Il paracetamolo è considerato generalmente un farmaco sicuro in gravidanza. Tuttavia studi recenti sembrano suggerire che il suo impiego non sia del tutto privo di rischi per il nascituro. Il segnale è stato evidenziato da ricercatori delle Università di Bristol e di Cardiff che hanno analizzato gli esiti a lungo termine di un gruppo di bambini arruolati alla nascita (7.796 gravidanze negli anni 1991-1992) e seguiti oltre l’età scolare (anni 2015-2016) all’interno dell’Avon Longitudinal Study of Parents and Children. Alle gestanti è stato somministrato un questionario per verificare l’esposizione a paracetamolo alla 18a settimana di gestazione e alla 32a settimana di gestazione. Sono state richieste anche informazioni sulla presenza di infezioni, dolori articolari e cefalea. Quando i bambini hanno raggiunto l’età di 7 anni, alle madri è stato chiesto di riferire eventuali problemi comportamentali.
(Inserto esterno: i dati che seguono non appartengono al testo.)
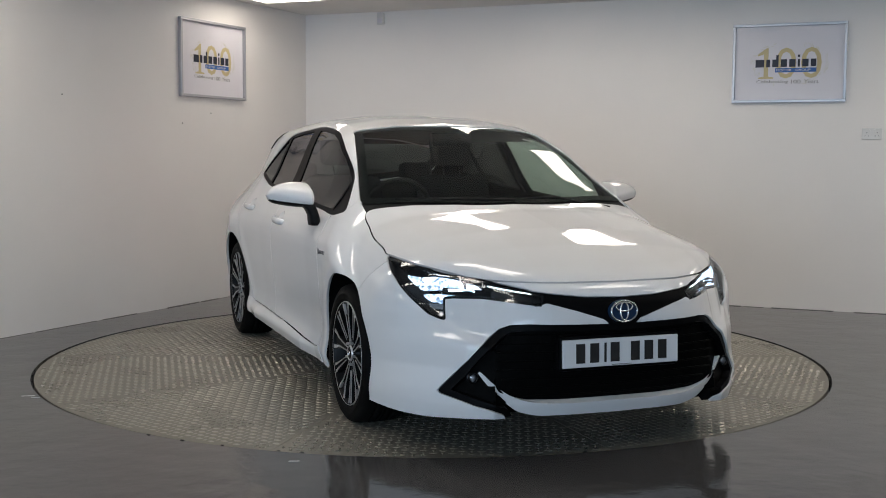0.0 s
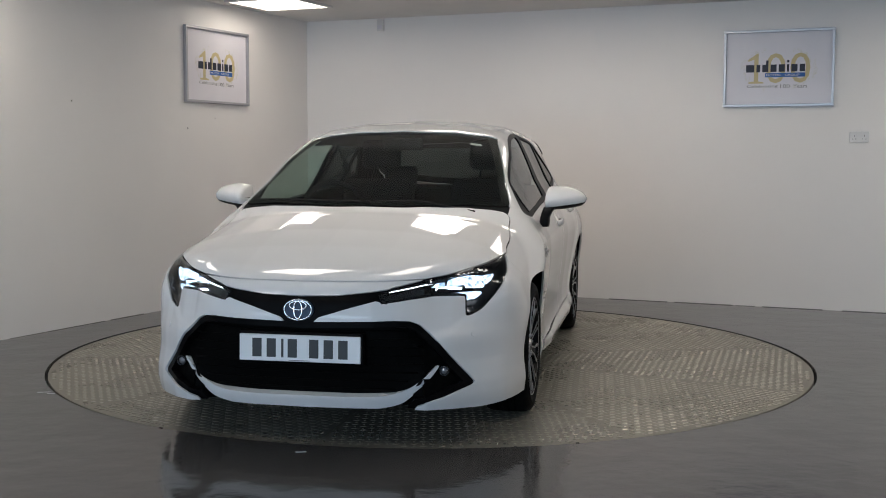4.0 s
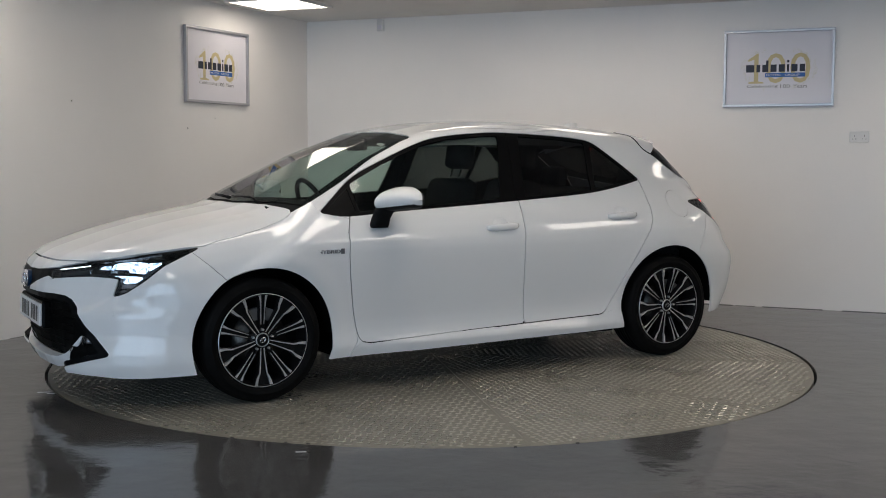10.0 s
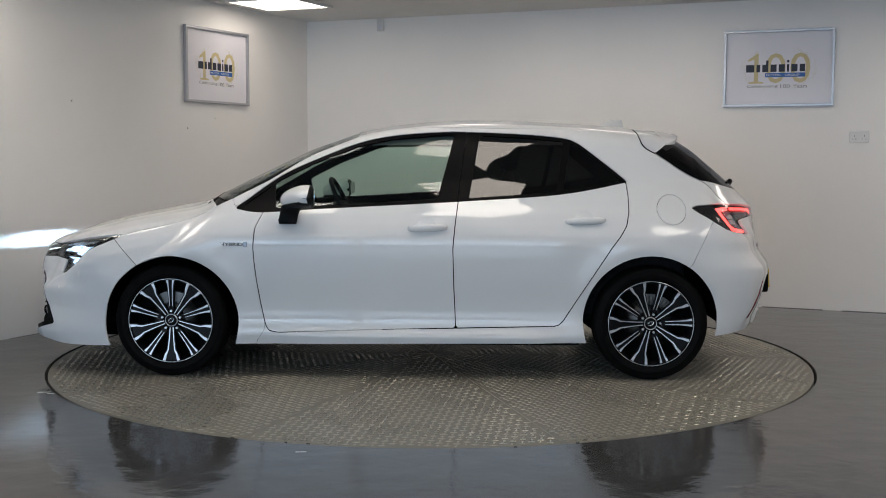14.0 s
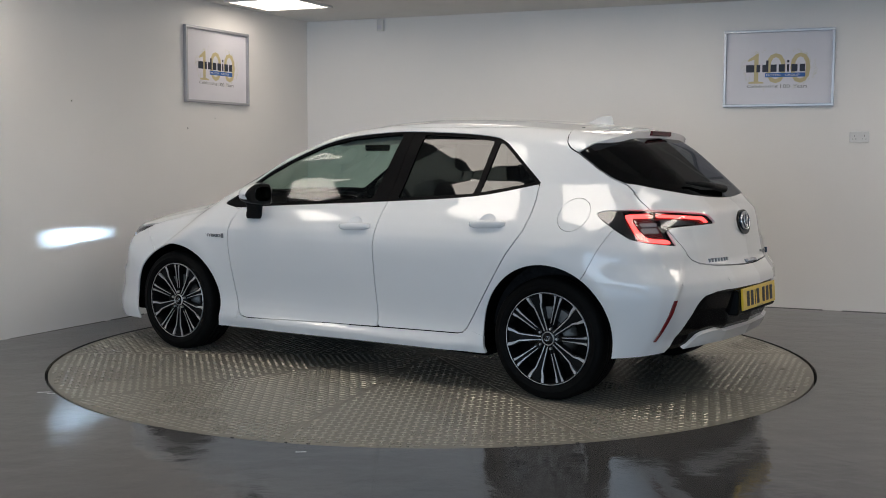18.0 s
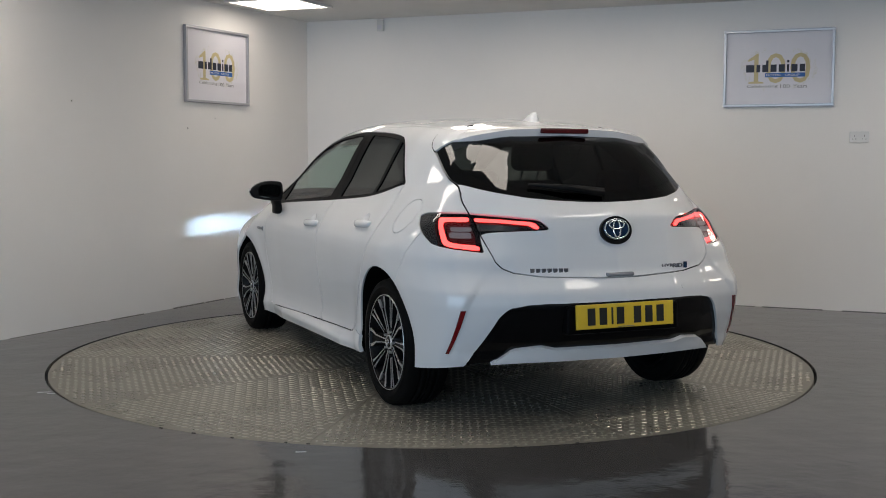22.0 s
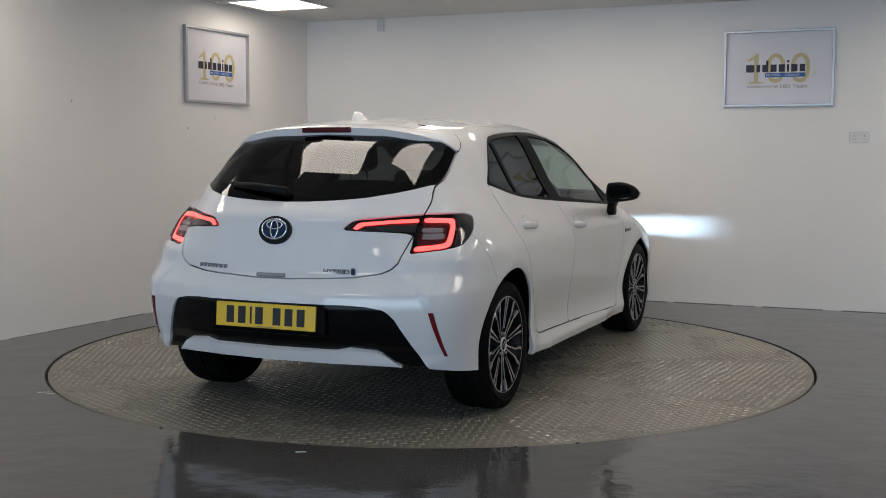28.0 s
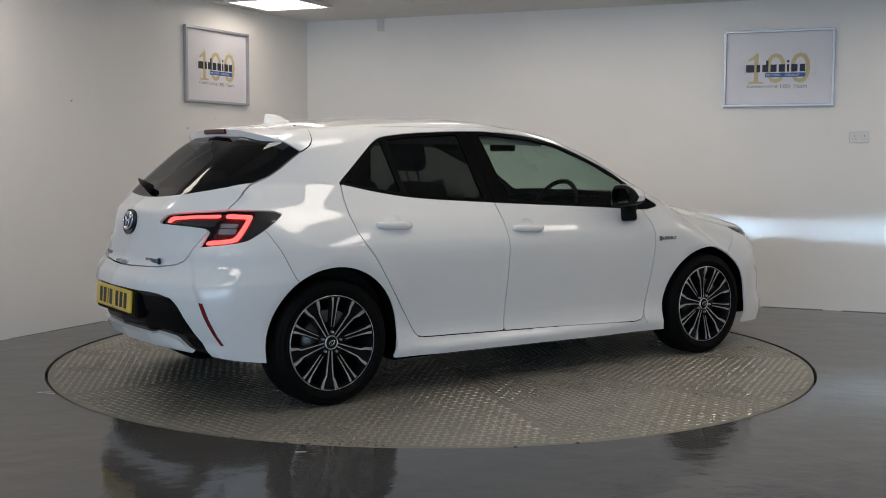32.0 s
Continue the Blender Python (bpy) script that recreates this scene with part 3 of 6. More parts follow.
def shape(x, y, z):
    """Below zero inside the car's skin."""
    y = np.abs(y)
    hood = HOOD_Z(x) - HOOD_CROWN(y)
    sweep = np.clip((y - 0.34) / 0.28, 0, 1.15) ** 1.6
    cabin = CABIN_Z(x) - CABIN_CROWN(y) - 0.095 * sweep * np.clip((-1.36 - x) / 0.22, 0, 1)
    top = smax(hood, cabin, 0.025)
    up = (z - top) * 0.85
    tuck = np.clip((z - 0.78) / 0.3, 0, 1)
    flare = FLARE(x) * np.clip((z - 0.98) / 0.25, 0, 1)
    arch = 0.007 * np.clip((1.62 - x) / 0.25, 0, 1) * np.exp(-((np.hypot(np.abs(x - 0.018) - 1.314, z - 0.31) - 0.405) / 0.06) ** 2)
    ledge = 0.024 * np.clip((0.268 - z) / 0.03, 0, 1) * np.clip((0.74 - x) / 0.25, 0, 1) * np.clip((x + 0.86) / 0.2, 0, 1)
    side = y - (SIDE_MAX(x) + SIDE_Z(z) - TUCK(x) * tuck + flare + arch + ledge)
    # a fold from the headlight's lower tip towards the grille
    ridge = np.interp(y, [0.5, 0.6, 0.67, 0.71, 0.77, 0.85], [0.44, 0.478, 0.544, 0.572, 0.602, 0.63])
    shelf = 0.013 * np.clip((z - ridge) / 0.03, 0, 1) * np.clip((0.70 - z) / 0.10, 0, 1) * np.clip((y - 0.45) / 0.1, 0, 1) * np.clip((0.86 - y) / 0.1, 0, 1)
    corner = np.clip((y - 0.26) / 0.26, 0, 1) ** 2
    front = x - (FRONT_X(z) - FRONT_D(y) - shelf + corner * (FRONT_LOW(z) * np.clip((0.95 - y) / 0.15, 0, 1) - FRONT_HIGH(z) * np.clip((0.80 - y) / 0.12, 0, 1)))
    # the bumper corner stands proud of its middle along a fold
    fold = np.interp(z, [0.33, 0.54, 0.62, 0.70, 0.79], [0.775, 0.738, 0.690, 0.610, 0.560])
    dish = 0.014 * np.clip((fold - y) / 0.035 + 0.5, 0, 1) * np.clip((z - 0.30) / 0.04, 0, 1) * np.clip((0.78 - z) / 0.16, 0, 1) * np.clip((y - 0.30) / 0.25, 0, 1)
    rear = (REAR_X(z) + REAR_D(y) * (1 - 0.13 * np.clip((0.82 - z) / 0.2, 0, 1)) + dish + REAR_SWEEP(z) * sweep) - x
    f = smax(up, side, 0.055)
    f = smax(f, front * 0.8, 0.05)
    return smax(f, rear * 0.8, 0.05)


def solve(o, d, far=2.6, n=34):
    """Along rays from inside to the skin."""
    lo, hi = np.zeros(o.shape[:-1]), np.full(o.shape[:-1], far)
    for _ in range(n):
        mid_ = (lo + hi) / 2
        q = o + d * mid_[..., None]
        inside = shape(q[..., 0], q[..., 1], q[..., 2]) < 0
        lo, hi = np.where(inside, mid_, lo), np.where(inside, hi, mid_)
    return o + d * ((lo + hi) / 2)[..., None]


def normals(p):
    e = 1e-4
    g = np.stack([shape(p[..., 0] + e * (i == 0), p[..., 1] + e * (i == 1), p[..., 2] + e * (i == 2)) -
                  shape(p[..., 0] - e * (i == 0), p[..., 1] - e * (i == 1), p[..., 2] - e * (i == 2)) for i in range(3)], -1)
    return g / (np.linalg.norm(g, axis=-1, keepdims=True) + 1e-12)


def grid_faces(a, b):
    i = np.arange(a * b).reshape(a, b)
    return np.stack([i[:-1, :-1], i[1:, :-1], i[1:, 1:], i[:-1, 1:]], -1).reshape(-1, 4)


def barrel(x0, x1, step, phi0=-28.0, phi1=90.0, dphi=0.75):
    """Rays round the long axis."""
    xs = np.linspace(x0, x1, int((x1 - x0) / step) + 1)
    ph = np.radians(np.linspace(phi0, phi1, int((phi1 - phi0) / dphi) + 1))
    X, P = np.meshgrid(xs, ph, indexing="ij")
    o = np.stack([X, 0 * X, 0 * X + 0.45], -1)
    d = np.stack([0 * X, np.cos(P), np.sin(P)], -1)
    return solve(o, d).reshape(-1, 3), grid_faces(*X.shape)[:, ::-1]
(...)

L’esposizione prenatale nel 1° o nel 2° trimestre si associava a un aumento del rischio di disturbi comportamentali e di deficit nell’attenzione o iperattività. In caso di esposizione nel 2° trimestre è stato riscontrato anche un aumento del rischio di sintomi emotivi e di difficoltà generali.
Anche se il paracetamolo è annoverato tra i farmaci utilizzabili in gravidanza, questi risultati suggeriscono un minimo di cautela e senza dubbio ulteriori verifiche. I risultati dello studio consentono di ipotizzare un effetto specifico del farmaco in fase prenatale, in linea con quanto già riscontrato in altri studi.
L’effetto sembra essere correlato alla durata dell’esposizione, pertanto se l’uso di paracetamolo non può essere evitato durante la gravidanza è opportuno limitare la terapia al minimo indispensabile. Ulteriori studi sono comunque necessari per confermare le evidenze attualmente disponibili.